Exercise brief:
Copy each line of the entries beneath that contains the word "with".
━━━━━ Dataset content
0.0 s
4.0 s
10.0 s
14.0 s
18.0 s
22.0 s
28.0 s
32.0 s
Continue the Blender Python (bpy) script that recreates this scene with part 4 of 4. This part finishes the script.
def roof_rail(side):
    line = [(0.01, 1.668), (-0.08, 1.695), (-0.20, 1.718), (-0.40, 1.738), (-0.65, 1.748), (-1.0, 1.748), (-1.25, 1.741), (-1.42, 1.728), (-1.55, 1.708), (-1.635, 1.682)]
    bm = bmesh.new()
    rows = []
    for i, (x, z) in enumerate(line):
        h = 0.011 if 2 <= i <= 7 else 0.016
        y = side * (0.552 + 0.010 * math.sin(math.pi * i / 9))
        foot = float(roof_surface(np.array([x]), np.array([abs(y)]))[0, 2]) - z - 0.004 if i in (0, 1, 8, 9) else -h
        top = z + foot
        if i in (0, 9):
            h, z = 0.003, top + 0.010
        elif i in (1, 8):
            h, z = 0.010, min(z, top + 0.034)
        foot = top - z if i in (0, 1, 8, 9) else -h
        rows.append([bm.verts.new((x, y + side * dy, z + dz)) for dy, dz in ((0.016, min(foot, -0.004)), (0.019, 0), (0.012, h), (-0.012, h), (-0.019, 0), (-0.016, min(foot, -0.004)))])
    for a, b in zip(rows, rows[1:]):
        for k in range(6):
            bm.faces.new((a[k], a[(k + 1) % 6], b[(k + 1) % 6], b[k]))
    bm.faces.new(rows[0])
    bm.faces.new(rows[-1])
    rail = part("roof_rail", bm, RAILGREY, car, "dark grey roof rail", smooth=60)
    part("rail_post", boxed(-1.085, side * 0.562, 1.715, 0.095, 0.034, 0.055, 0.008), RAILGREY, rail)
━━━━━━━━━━
━━━━━ Dataset content
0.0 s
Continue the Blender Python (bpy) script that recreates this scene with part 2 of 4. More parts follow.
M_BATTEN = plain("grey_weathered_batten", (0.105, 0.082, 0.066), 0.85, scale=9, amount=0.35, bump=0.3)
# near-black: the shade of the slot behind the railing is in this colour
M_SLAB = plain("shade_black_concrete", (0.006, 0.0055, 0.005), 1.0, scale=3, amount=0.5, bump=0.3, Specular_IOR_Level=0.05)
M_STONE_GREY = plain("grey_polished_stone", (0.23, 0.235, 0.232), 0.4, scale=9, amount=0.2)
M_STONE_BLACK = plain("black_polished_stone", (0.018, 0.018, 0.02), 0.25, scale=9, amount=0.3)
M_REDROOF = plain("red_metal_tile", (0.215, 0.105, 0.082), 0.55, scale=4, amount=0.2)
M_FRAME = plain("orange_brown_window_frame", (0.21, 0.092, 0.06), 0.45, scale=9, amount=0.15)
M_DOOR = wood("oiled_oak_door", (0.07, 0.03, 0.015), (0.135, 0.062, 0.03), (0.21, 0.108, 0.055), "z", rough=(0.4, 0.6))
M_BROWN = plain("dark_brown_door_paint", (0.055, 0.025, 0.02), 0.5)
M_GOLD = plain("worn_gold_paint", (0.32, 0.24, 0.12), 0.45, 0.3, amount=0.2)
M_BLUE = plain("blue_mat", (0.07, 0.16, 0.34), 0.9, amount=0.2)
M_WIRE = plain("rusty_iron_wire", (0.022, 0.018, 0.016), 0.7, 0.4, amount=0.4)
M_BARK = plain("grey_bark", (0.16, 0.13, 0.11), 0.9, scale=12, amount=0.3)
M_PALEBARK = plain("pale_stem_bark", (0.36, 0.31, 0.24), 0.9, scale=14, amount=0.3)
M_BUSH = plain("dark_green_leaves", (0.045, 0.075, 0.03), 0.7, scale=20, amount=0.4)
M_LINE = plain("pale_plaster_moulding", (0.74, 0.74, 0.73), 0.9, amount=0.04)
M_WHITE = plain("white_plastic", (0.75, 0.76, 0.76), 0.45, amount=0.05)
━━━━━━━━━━
Right answer:
Continue the Blender Python (bpy) script that recreates this scene with part 4 of 4. This part finishes the script.
Continue the Blender Python (bpy) script that recreates this scene with part 2 of 4. More parts follow.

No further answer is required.